Take each line containing the word "that" and copy it.

START DATA SHOWN

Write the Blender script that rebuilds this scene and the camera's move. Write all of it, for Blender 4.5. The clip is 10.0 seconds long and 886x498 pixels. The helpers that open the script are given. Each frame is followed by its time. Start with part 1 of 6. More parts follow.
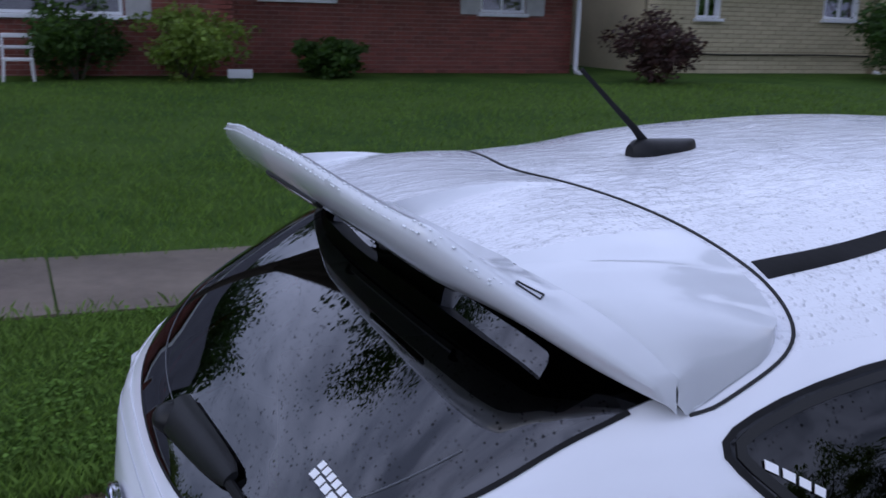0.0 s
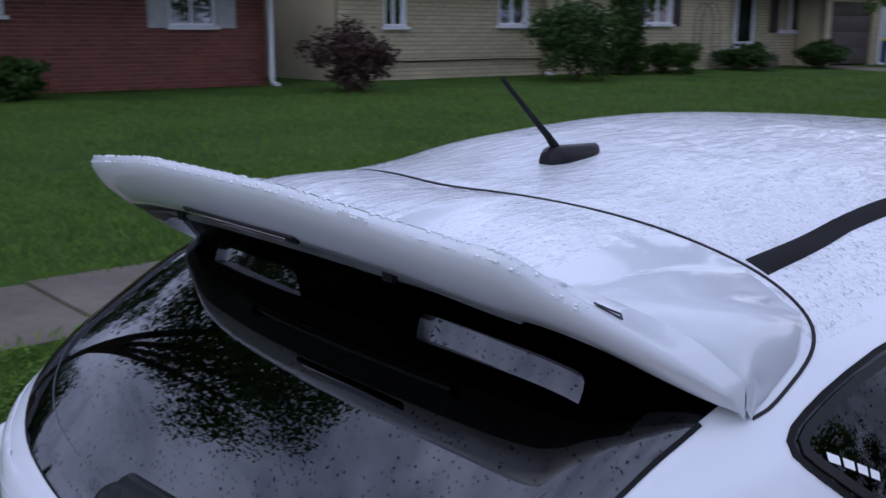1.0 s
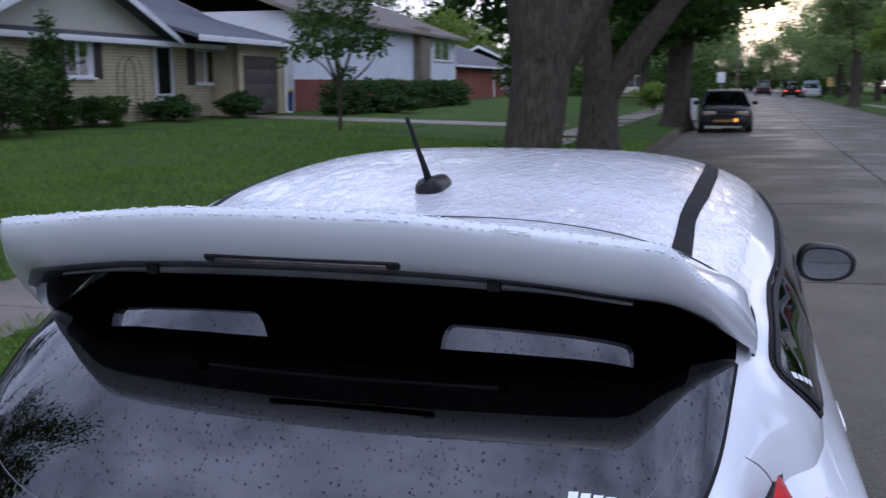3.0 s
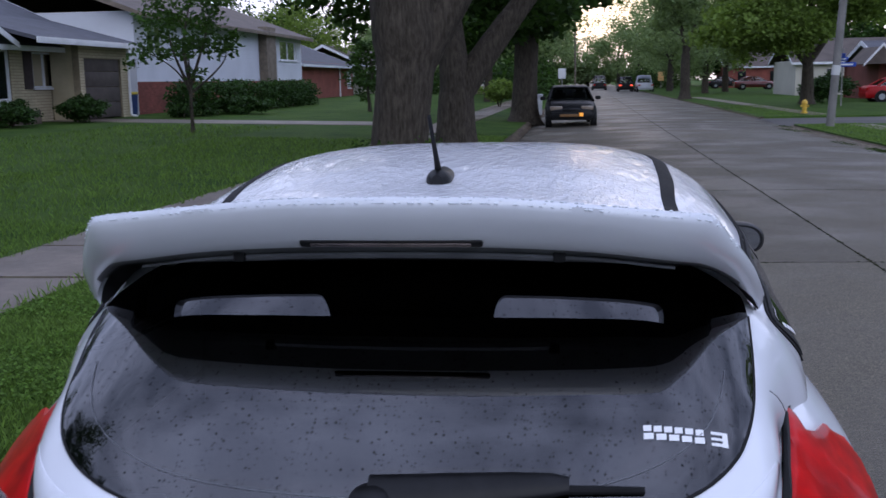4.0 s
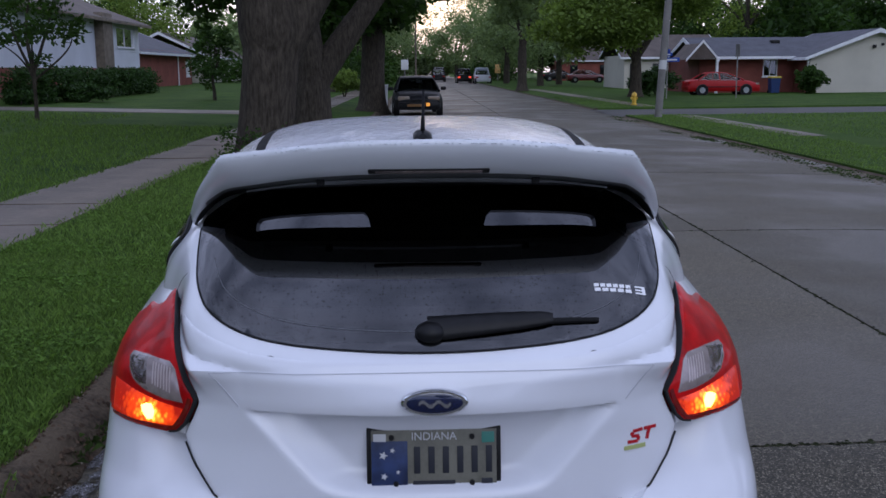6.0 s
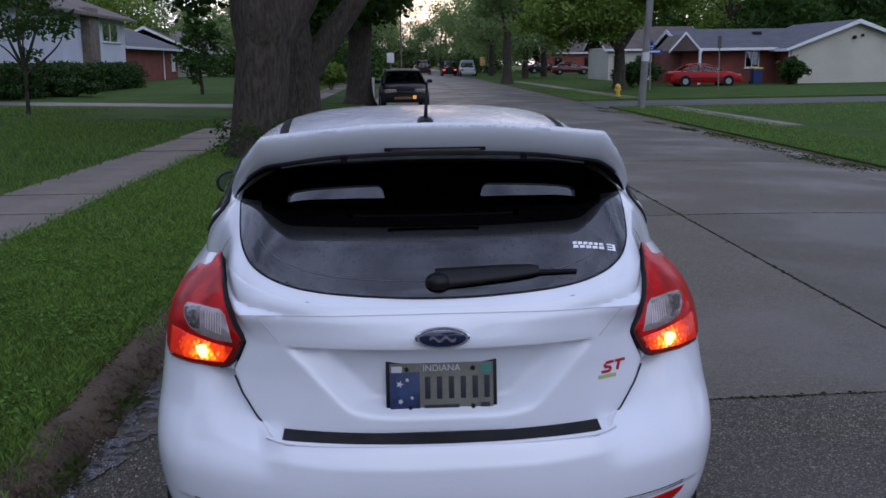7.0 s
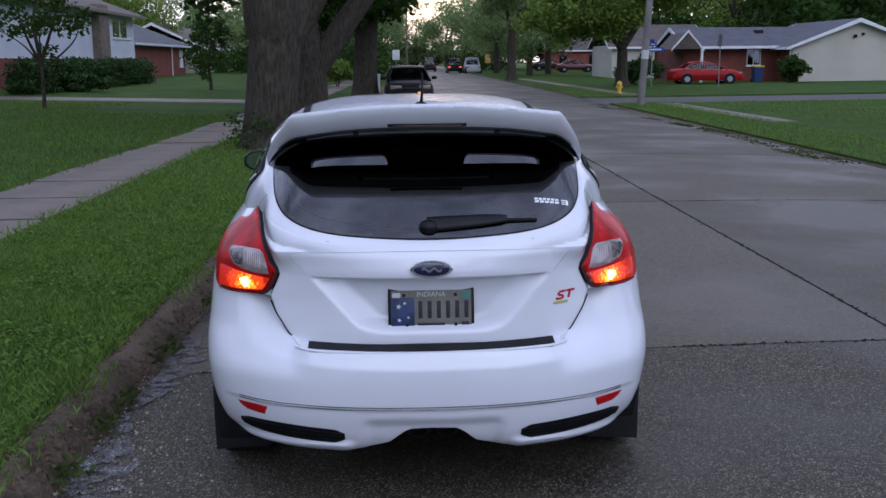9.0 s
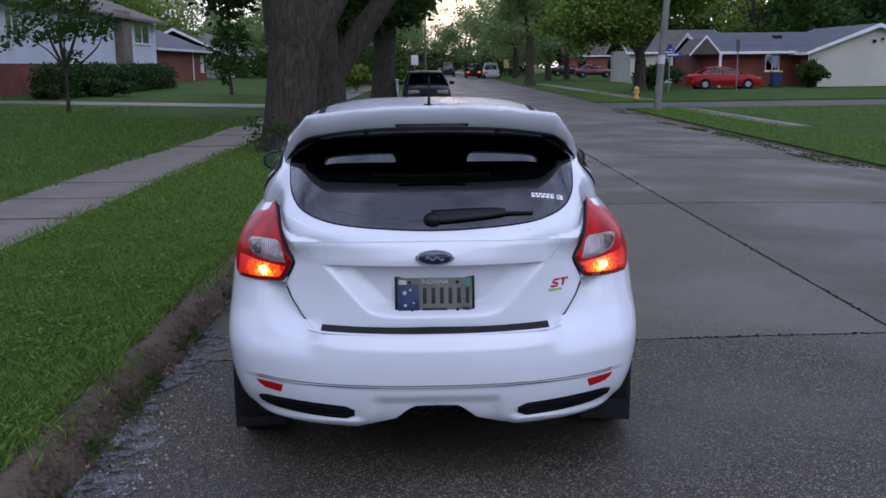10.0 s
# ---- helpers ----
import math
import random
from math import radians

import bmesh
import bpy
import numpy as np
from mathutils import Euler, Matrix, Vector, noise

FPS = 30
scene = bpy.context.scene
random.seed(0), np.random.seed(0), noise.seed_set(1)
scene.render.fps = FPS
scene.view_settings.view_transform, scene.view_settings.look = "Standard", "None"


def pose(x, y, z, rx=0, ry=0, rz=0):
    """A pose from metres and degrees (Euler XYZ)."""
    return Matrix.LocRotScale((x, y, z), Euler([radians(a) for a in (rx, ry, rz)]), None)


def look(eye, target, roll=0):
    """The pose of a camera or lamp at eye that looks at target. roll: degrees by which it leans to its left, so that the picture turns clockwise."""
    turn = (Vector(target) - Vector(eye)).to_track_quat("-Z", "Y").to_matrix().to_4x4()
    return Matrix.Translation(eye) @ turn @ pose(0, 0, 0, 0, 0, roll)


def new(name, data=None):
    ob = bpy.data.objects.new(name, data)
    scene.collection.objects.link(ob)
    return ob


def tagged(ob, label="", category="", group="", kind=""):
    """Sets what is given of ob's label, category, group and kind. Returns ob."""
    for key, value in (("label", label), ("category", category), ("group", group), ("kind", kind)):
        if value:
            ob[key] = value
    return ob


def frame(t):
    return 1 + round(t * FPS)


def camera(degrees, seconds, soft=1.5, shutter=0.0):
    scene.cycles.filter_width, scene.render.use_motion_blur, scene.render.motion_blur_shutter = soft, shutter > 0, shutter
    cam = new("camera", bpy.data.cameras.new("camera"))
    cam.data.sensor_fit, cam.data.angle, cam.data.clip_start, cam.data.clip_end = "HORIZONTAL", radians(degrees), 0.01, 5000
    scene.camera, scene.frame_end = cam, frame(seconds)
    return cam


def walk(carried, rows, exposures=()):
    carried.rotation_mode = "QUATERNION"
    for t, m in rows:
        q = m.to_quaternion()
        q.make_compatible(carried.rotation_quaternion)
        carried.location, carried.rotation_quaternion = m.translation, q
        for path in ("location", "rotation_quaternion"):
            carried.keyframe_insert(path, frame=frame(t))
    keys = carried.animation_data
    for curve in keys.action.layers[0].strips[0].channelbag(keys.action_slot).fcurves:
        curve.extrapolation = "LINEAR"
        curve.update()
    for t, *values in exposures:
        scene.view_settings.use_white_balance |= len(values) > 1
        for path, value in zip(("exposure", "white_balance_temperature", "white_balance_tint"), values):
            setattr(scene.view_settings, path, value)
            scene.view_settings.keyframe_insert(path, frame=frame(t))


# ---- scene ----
cam = camera(47.6, 10.0, shutter=0.35)
PATH = [
    (0, (1.509, -0.209, 1.673), (-0.273, 0.576, 1.217), 1.6),
    (0.5, (1.383, -0.367, 1.665), (-0.282, 0.661, 1.252), 1.7),
    (1, (1.209, -0.494, 1.665), (-0.254, 0.801, 1.239), 0.3),
    (1.5, (0.992, -0.673, 1.646), (-0.182, 0.894, 1.238), 1.7),
    (2, (0.85, -0.834, 1.651), (-0.083, 0.896, 1.284), 2.8),
    (2.5, (0.768, -1.005, 1.655), (-0.044, 0.781, 1.268), 0.8),
    (3, (0.573, -1.102, 1.651), (0.043, 0.799, 1.326), -0.2),
    (4.5, (0.106, -1.563, 1.662), (-0.004, 0.405, 1.321), -0.7),
    (5, (-0.056, -1.766, 1.655), (-0.008, 0.202, 1.304), -0.2),
    (6.5, (-0.081, -2.521, 1.647), (0.011, -0.554, 1.294), -0.5),
    (7, (-0.144, -2.758, 1.654), (-0.035, -0.795, 1.288), -0.7),
    (7.5, (-0.133, -2.952, 1.65), (-0.05, -0.985, 1.298), -0.8),
    (8, (-0.082, -3.195, 1.642), (-0.025, -1.231, 1.267), -0.9),
    (8.5, (-0.085, -3.375, 1.645), (-0.032, -1.408, 1.287), -0.4),
    (9, (-0.136, -3.604, 1.645), (-0.037, -1.642, 1.274), -0.5),
    (9.5, (-0.127, -3.784, 1.654), (-0.034, -1.817, 1.305), -0.6),
    (10, (-0.089, -3.91, 1.644), (-0.027, -1.944, 1.283), -0.5),
]
EXPOSURES = [(0, -0.02), (1.5, 0.02), (3.0, 0.35), (4.5, 0.05), (6.4, -0.16), (7.5, -0.05), (8.5, 0.10), (10.0, 0.15)]
walk(cam, [(t, look(eye, target, roll)) for t, eye, target, roll in PATH], EXPOSURES)

# ---- sky and light: a bright overcast dusk with the sunset glow ahead ----
world = bpy.data.worlds.new("sky")
scene.world = world
world.use_nodes = True
wn, wl = world.node_tree.nodes, world.node_tree.links
wn.clear()
w_out = wn.new("ShaderNodeOutputWorld")
w_bg = wn.new("ShaderNodeBackground")
w_sky = wn.new("ShaderNodeTexSky")
w_sky.sky_type = "NISHITA"
w_sky.sun_disc = False
w_sky.sun_elevation = radians(7)
w_sky.sun_rotation = radians(4)
w_sky.air_density, w_sky.dust_density, w_sky.ozone_density = 1.0, 3.0, 2.0
w_tc = wn.new("ShaderNodeTexCoord")
w_map = wn.new("ShaderNodeMapping")
w_map.inputs["Scale"].default_value = (1.6, 1.0, 2.4)
w_noise = wn.new("ShaderNodeTexNoise")
w_noise.inputs["Scale"].default_value = 2.6
w_noise.inputs["Detail"].default_value = 7.0
w_noise.inputs["Roughness"].default_value = 0.55
w_ramp = wn.new("ShaderNodeValToRGB")
w_ramp.color_ramp.elements[0].position, w_ramp.color_ramp.elements[0].color = 0.36, (2.9, 3.4, 5.35, 1)
w_ramp.color_ramp.elements[1].position, w_ramp.color_ramp.elements[1].color = 0.66, (8.5, 9.6, 14.2, 1)
w_mix = wn.new("ShaderNodeMix")
w_mix.data_type = "RGBA"
w_mix.inputs["Factor"].default_value = 0.8
wl.new(w_tc.outputs["Generated"], w_map.inputs["Vector"])
wl.new(w_map.outputs["Vector"], w_noise.inputs["Vector"])
wl.new(w_noise.outputs["Fac"], w_ramp.inputs["Fac"])
wl.new(w_sky.outputs["Color"], w_mix.inputs["A"])
wl.new(w_ramp.outputs["Color"], w_mix.inputs["B"])
wl.new(w_mix.outputs["Result"], w_bg.inputs["Color"])
w_bg.inputs["Strength"].default_value = 0.15
wl.new(w_bg.outputs["Background"], w_out.inputs["Surface"])

# Soft fill lamp from behind, added to brighten the car's rear.
sun = new("sun", bpy.data.lights.new("sun", "SUN"))
sun.data.energy, sun.data.angle, sun.data.color = 0.55, radians(50), (0.95, 0.97, 1.0)
sun.matrix_world = look((3.0, -12.0, 8.0), (0, 0, 0))

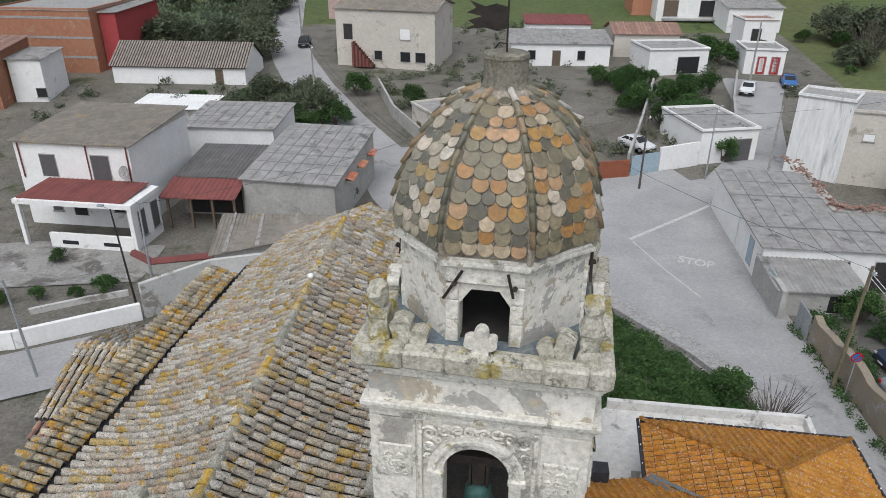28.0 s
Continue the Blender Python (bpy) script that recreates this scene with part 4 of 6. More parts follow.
    for k in range(8):
        m = C @ pose(0, 0, 0, 0, 0, 45 * k)
        v, f = [], []
        ns = 14
        for i in range(ns + 1):
            r, z = prof(cum[-1] * i / ns)
            w = r * math.tan(math.pi / 8)
            v += [(m @ Vector((-w, -r, z)))[:], (m @ Vector((w, -r, z)))[:]]
        f = [(2 * i, 2 * i + 1, 2 * i + 3, 2 * i + 2) for i in range(ns)]
        facet = part("dome_face", (v, f), mortar, tower, "dome face clad with overlapping round glazed tiles")
        rows = 14
        for i in range(rows):
            s = 0.035 + i * (cum[-1] - 0.11) / rows
            r, z = prof(s)
            r2, z2 = prof(s + 0.12)
            w = r * math.tan(math.pi / 8) - 0.05
            cnt = max(1, round(2 * w / 0.222 + (0.5 if i % 2 else 0.0)))
            if w < 0.05:
                continue
            for q in range(cnt):
                x = -w + (q + 0.5) * 2 * w / cnt
                fr = roof_frame((0, 0, 0), Vector((1, 0, 0)), Vector((0, -(r2 - r), z2 - z)))
                size = min(1.0, 2 * w / cnt / 0.232) * rng.uniform(0.9, 1.04)
                mm = m @ Matrix.Translation((x, -r, z)) @ fr @ pose(0, 0, 0.026, -6 + rng.uniform(-3, 3), rng.uniform(-3, 3), 0) @ pose(0, 0, 0, 0, 0, rng.uniform(0, 360)) @ Matrix.Diagonal((size, size, 1, 1))
                o = new("disc_tile", disc_meshes[1 if k > 3 else 0])
                o.parent, o.matrix_local = facet, mm
    # ribs of half-round tiles on the eight corners
    rv, rf = tile_shape(0.09, 0.27, 0.05, 6, 0.9)
    rm = mesh_of("rib_tile", rv, rf, rib_tile, True)
    for k in range(8):
        m = C @ pose(0, 0, 0, 0, 0, 45 * k + 22.5)
        rib = part("rib", tube([m @ Vector((0, -prof(s)[0] / math.cos(math.pi / 8), prof(s)[1])) for s in [cum[-1] * i / 12 for i in range(13)]], 0.05, 6), mortar, tower)
        s = 0.02
        while s < cum[-1] - 0.1:
            (r, z), (r2, z2) = prof(s), prof(s + 0.24)
            p = Vector((0, -r / math.cos(math.pi / 8) - 0.02, z))
            q = Vector((0, -r2 / math.cos(math.pi / 8) - 0.02, z2))
            o = new("rib_tile", rm)
            o.parent, o.matrix_local = rib, m @ roof_frame(p, Vector((1, 0, 0)), q - p)
            s += 0.235
    cap = lathe([(0.36, 20.95), (0.315, 21.07), (0.3, 21.13), (0.3, 21.27), (0.305, 21.4), (0.315, 21.42), (0.31, 21.47), (0.26, 21.49), (0.1, 21.48)], 20, TX + 0.02, TY + 0.05)
    part("lantern_stump", rough_up(cap, 0.012, 6), stump_stone, tower, "lichen-grey stone stump crowning the dome")
    # wind vane and rod
    vane = empty("wind_vane", "dark cut-metal banner on an iron rod", "wind vane")
    part("rod", tube([(TX + 0.02, TY + 0.05, 21.48), (TX + 0.02, TY + 0.05, 22.28)], 0.014, 6), iron, vane)
    bm = bmesh.new()
    outline = [(0, 22.04), (-0.16, 22.08), (-0.3, 22.04), (-0.5, 22.11), (-0.42, 22.02), (-0.54, 21.96), (-0.34, 21.92), (-0.52, 21.86), (-0.44, 21.81), (-0.56, 21.75), (-0.3, 21.78), (-0.14, 21.74), (0, 21.78)]
    add_prism(bm, [(x, z) for x, z in outline], -0.006, 0.006)
    bm.transform(Matrix.Translation((TX + 0.02, TY + 0.05, 0)) @ pose(0, 0, 0, 90, 0, 0))
    part("banner", bm, iron, vane)
    part("hook", tube([(TX + 0.02, TY + 0.05, 21.58), (TX - 0.08, TY + 0.05, 21.6), (TX - 0.14, TY + 0.05, 21.52)], 0.01, 5), iron, vane)
    # bell, beam and yoke
    bells = []
    for face_i in (0, 3):
        m = face_frames()[face_i] @ Matrix.Translation((0, 0.38, 0))
        bell = empty("bell", "green-patinated bronze bell hanging in a belfry arch", "bell", group="bells in the belfry")
        bells.append(bell)
        bm = lathe([(0.05, 15.18), (0.16, 15.16), (0.21, 15.07), (0.23, 14.9), (0.27, 14.68), (0.36, 14.5), (0.36, 14.46), (0.3, 14.51), (0.1, 15.03)], 28)
        bm.transform(m)
        part("body", bm, bronze, bell, smooth=True)
        for nm, a in (("yoke", (-0.1, 0.1, -0.08, 0.08, 15.18, 15.6)), ("beam", (-0.5, 0.5, -0.08, 0.08, 15.58, 15.74)), ("strap", (-0.15, -0.11, -0.09, 0.09, 15.1, 15.6)), ("strap", (0.11, 0.15, -0.09, 0.09, 15.1, 15.6))):
            bm = box(*a, 0.01)
            bm.transform(m)
            part(nm, bm, iron, bell)
        part("clapper", tube([m @ Vector((0, 0, 14.9)), m @ Vector((0, 0, 14.36))], 0.02, 6, 0.05), iron, bell)
    # dark linings put the belfry's inner shade on walls and ceiling
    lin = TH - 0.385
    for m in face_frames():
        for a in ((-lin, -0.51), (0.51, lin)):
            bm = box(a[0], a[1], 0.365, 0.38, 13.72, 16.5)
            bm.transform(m)
            part("inner_plaster", bm, inner_wall, tower, "inner belfry plaster, its shade painted in as a dark tone")
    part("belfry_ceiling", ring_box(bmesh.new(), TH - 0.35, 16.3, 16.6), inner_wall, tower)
    grille = part("grille_rail", box(TX - 0.44, TX + 0.44, TY + TH - 0.2, TY + TH - 0.16, 14.9, 14.96), iron, tower, "black iron spiked grille")
    for k in range(7):
        x = TX - 0.36 + 0.12 * k
        part("spike", tube([(x, TY + TH - 0.18, 13.76), (x, TY + TH - 0.18, 15.3 - 0.02 * abs(k - 3))], 0.016, 5, 0.008), iron, grille)
    # clock, tie irons, slits
    fy = TY - TH
    clock = empty("tower_clock", "round tower clock with a pale blue-green face in a stone rim", "clock")
    m = Matrix.Translation((TX - 0.05, fy - 0.0, 12.15)) @ pose(0, 0, 0, 90, 0, 0)
    rim = lathe([(0.36, -0.02), (0.36, 0.09), (0.315, 0.09), (0.31, 0.05)], 28)
    rim.transform(m)
    part("rim", rim, wall_grey, clock)
    face = lathe([(0.31, 0.0), (0.31, 0.055), (0.02, 0.058)], 28)
    face.transform(m)
    part("dial", face, material("dial", (0.38, 0.47, 0.46), (0.3, 0.36, 0.36), scale=5, rough=0.4, spots=(0.5, 0.55, 0.53), spot_scale=3), clock)
    for a, ln in ((40, 0.2), (115, 0.26)):
        h = box(-0.012, 0.012, 0, ln, 0.062, 0.07)
        h.transform(m @ pose(0, 0, 0, 0, 0, a))
        part("clock_hand", h, iron, clock)
    for x, z, ang, face_i in ((-1.25, 12.25, -40, 0), (1.05, 12.6, 5, 0), (-1.05, 12.5, 25, 3), (1.1, 12.5, 8, 3)):
        m = face_frames()[face_i] @ Matrix.Translation((x, -0.05, z)) @ pose(0, 0, 0, 0, ang, 0)
        bm = box(-0.24, 0.24, -0.03, 0.03, -0.035, 0.035, 0.01)
        add_box(bm, -0.03, 0.03, -0.05, 0.05, -0.1, 0.1, 0.01)
        bm.transform(m)
        part("tie_iron", bm, iron, tower, "black iron tie plate")
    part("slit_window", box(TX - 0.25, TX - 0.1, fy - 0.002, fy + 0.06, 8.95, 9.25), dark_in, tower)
    for th in [tower, vane, clock] + bells:
        th.matrix_world = TOWER_AT
    for x in (0.35, 0.75):
        part("pilaster_strip", box(TX + x, TX + x + 0.1, fy + 0.01, fy + 0.07, 1.1, 13.1), wall_grey, tower)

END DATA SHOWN

*ANSWER TO THE TASK*
Write the Blender script that rebuilds this scene and the camera's move. Write all of it, for Blender 4.5. The clip is 10.0 seconds long and 886x498 pixels. The helpers that open the script are given. Each frame is followed by its time. Start with part 1 of 6. More parts follow.
    """The pose of a camera or lamp at eye that looks at target. roll: degrees by which it leans to its left, so that the picture turns clockwise."""
Continue the Blender Python (bpy) script that recreates this scene with part 4 of 6. More parts follow.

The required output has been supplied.